◆ Request: Retype word for word the lines lying between the line containing "import random" and the line containing "return 1 + round(t * FPS)", together with those two lines themselves, and nothing besides.

--- Collected data ---

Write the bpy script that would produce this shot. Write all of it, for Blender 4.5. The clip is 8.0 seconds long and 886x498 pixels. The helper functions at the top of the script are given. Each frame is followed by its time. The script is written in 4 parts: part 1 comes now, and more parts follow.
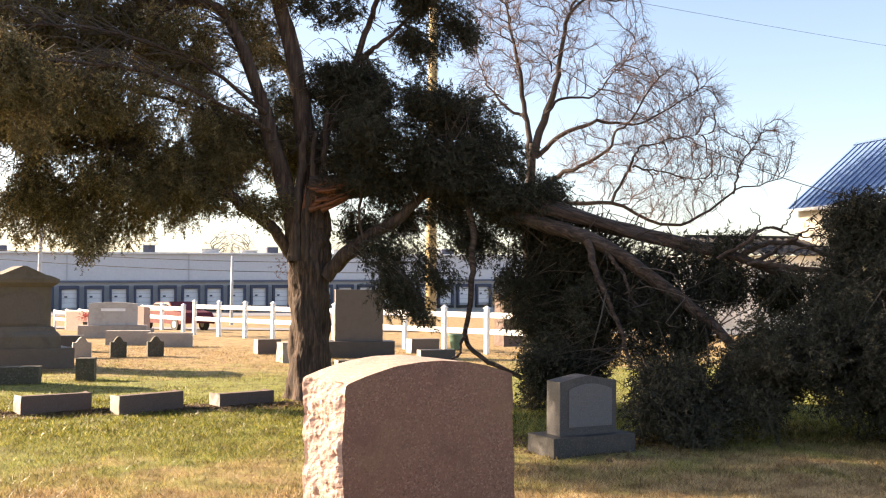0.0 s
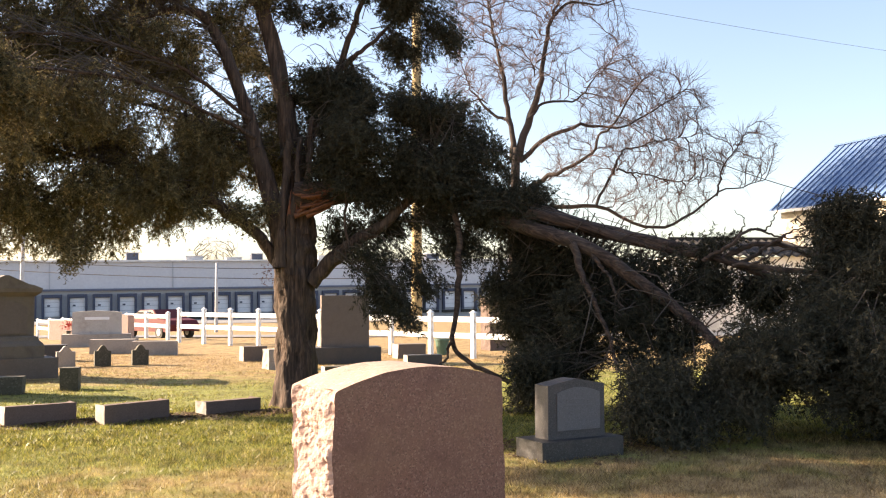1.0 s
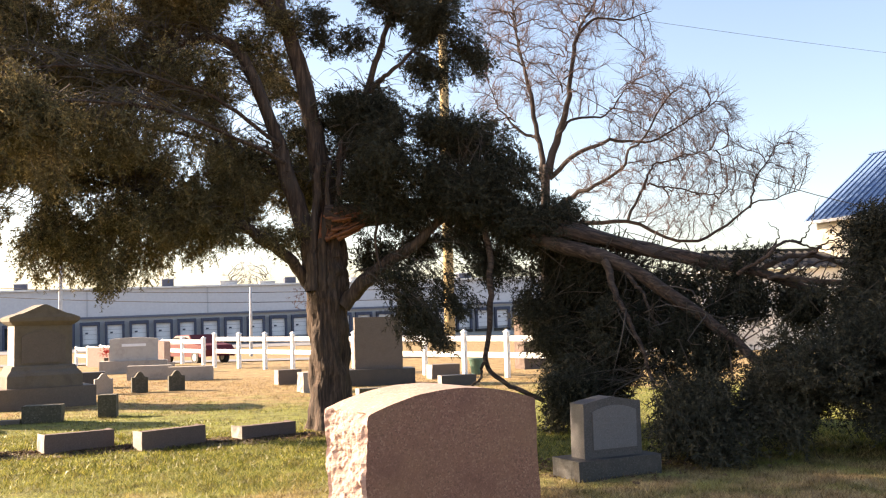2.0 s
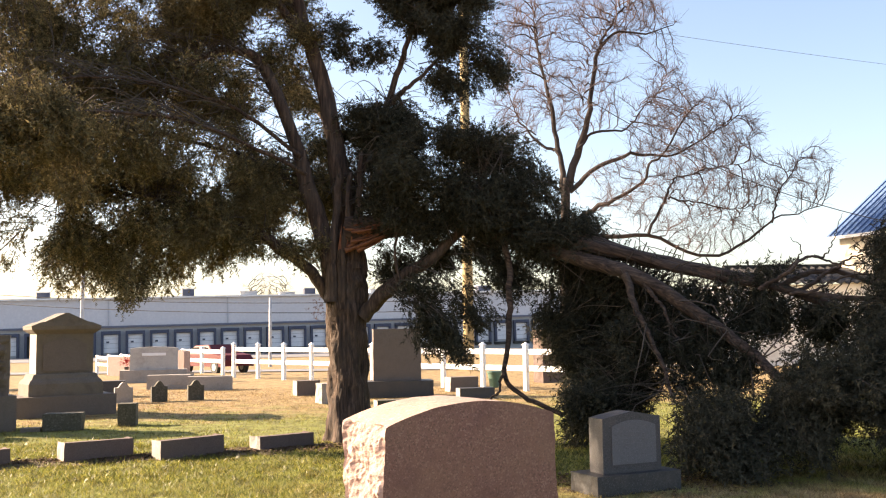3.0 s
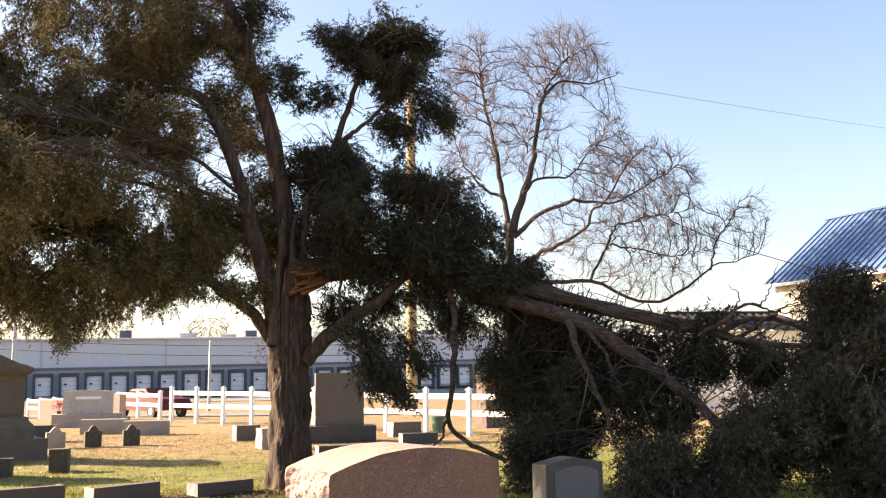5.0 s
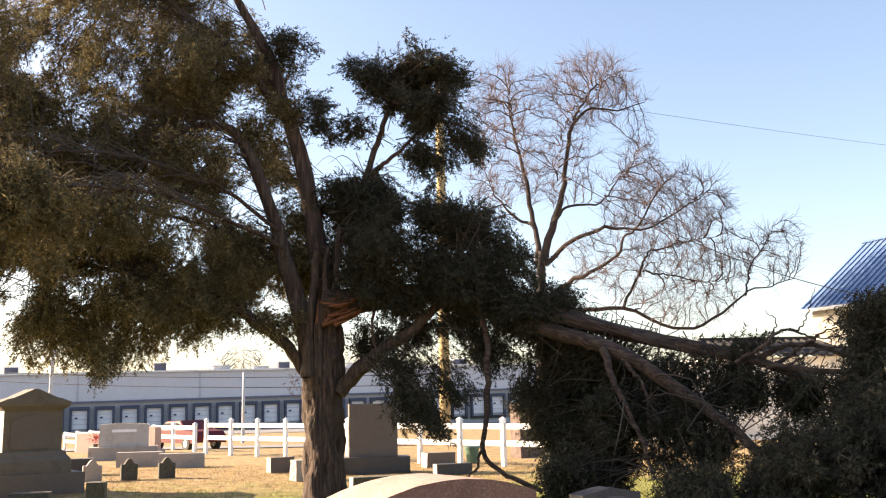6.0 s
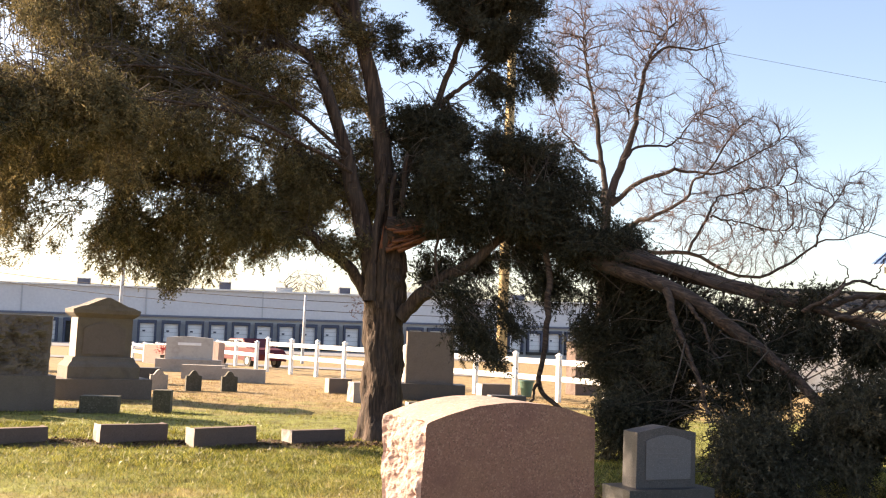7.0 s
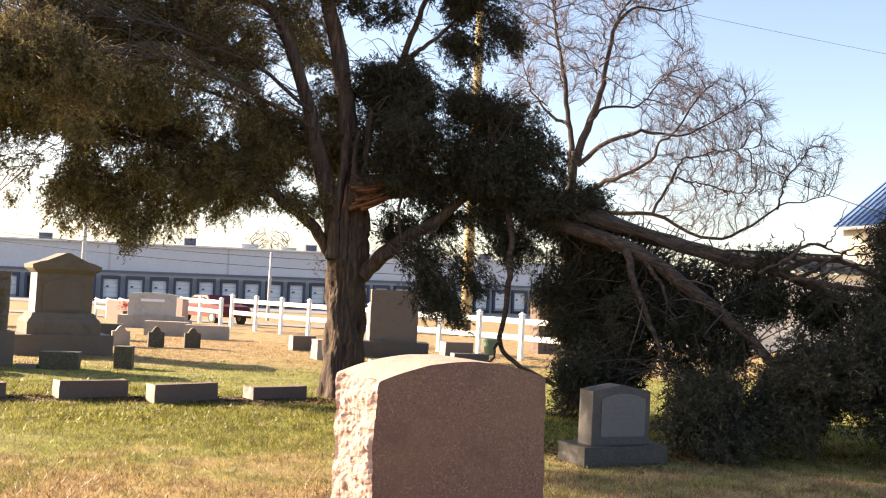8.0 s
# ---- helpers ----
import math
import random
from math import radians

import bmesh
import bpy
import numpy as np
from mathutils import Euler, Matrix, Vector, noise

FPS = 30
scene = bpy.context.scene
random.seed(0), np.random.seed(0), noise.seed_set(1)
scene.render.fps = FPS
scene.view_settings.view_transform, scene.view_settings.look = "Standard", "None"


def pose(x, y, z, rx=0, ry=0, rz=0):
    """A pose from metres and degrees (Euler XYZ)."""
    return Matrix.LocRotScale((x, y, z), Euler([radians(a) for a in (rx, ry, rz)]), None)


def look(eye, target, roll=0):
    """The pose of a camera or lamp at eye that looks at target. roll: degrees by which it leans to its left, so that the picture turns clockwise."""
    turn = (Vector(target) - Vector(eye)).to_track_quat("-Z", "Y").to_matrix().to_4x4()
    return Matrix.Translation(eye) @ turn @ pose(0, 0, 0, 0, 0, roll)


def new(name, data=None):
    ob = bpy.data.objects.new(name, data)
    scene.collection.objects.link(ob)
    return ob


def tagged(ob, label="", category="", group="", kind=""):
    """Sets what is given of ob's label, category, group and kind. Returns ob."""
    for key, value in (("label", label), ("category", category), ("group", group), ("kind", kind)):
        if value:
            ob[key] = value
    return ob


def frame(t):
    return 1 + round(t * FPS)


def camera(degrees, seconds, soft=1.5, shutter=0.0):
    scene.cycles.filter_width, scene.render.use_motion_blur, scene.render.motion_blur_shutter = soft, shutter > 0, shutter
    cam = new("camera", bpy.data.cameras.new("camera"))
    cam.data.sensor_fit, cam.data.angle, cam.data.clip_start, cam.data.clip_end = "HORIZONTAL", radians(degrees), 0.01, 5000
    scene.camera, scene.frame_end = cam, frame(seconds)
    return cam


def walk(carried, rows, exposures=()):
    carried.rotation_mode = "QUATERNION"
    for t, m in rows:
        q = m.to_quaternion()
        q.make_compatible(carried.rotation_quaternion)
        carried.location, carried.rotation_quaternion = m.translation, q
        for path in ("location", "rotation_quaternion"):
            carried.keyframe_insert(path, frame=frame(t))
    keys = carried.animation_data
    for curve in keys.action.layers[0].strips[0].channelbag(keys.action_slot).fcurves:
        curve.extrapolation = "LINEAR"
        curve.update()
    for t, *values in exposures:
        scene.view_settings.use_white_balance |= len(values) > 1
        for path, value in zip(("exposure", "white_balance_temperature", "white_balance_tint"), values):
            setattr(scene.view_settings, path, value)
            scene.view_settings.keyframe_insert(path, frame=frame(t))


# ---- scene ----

---

◆ Solution to this problem:
import random
from math import radians

import bmesh
import bpy
import numpy as np
from mathutils import Euler, Matrix, Vector, noise

FPS = 30
scene = bpy.context.scene
random.seed(0), np.random.seed(0), noise.seed_set(1)
scene.render.fps = FPS
scene.view_settings.view_transform, scene.view_settings.look = "Standard", "None"


def pose(x, y, z, rx=0, ry=0, rz=0):
    """A pose from metres and degrees (Euler XYZ)."""
    return Matrix.LocRotScale((x, y, z), Euler([radians(a) for a in (rx, ry, rz)]), None)


def look(eye, target, roll=0):
    """The pose of a camera or lamp at eye that looks at target. roll: degrees by which it leans to its left, so that the picture turns clockwise."""
    turn = (Vector(target) - Vector(eye)).to_track_quat("-Z", "Y").to_matrix().to_4x4()
    return Matrix.Translation(eye) @ turn @ pose(0, 0, 0, 0, 0, roll)


def new(name, data=None):
    ob = bpy.data.objects.new(name, data)
    scene.collection.objects.link(ob)
    return ob


def tagged(ob, label="", category="", group="", kind=""):
    """Sets what is given of ob's label, category, group and kind. Returns ob."""
    for key, value in (("label", label), ("category", category), ("group", group), ("kind", kind)):
        if value:
            ob[key] = value
    return ob


def frame(t):
    return 1 + round(t * FPS)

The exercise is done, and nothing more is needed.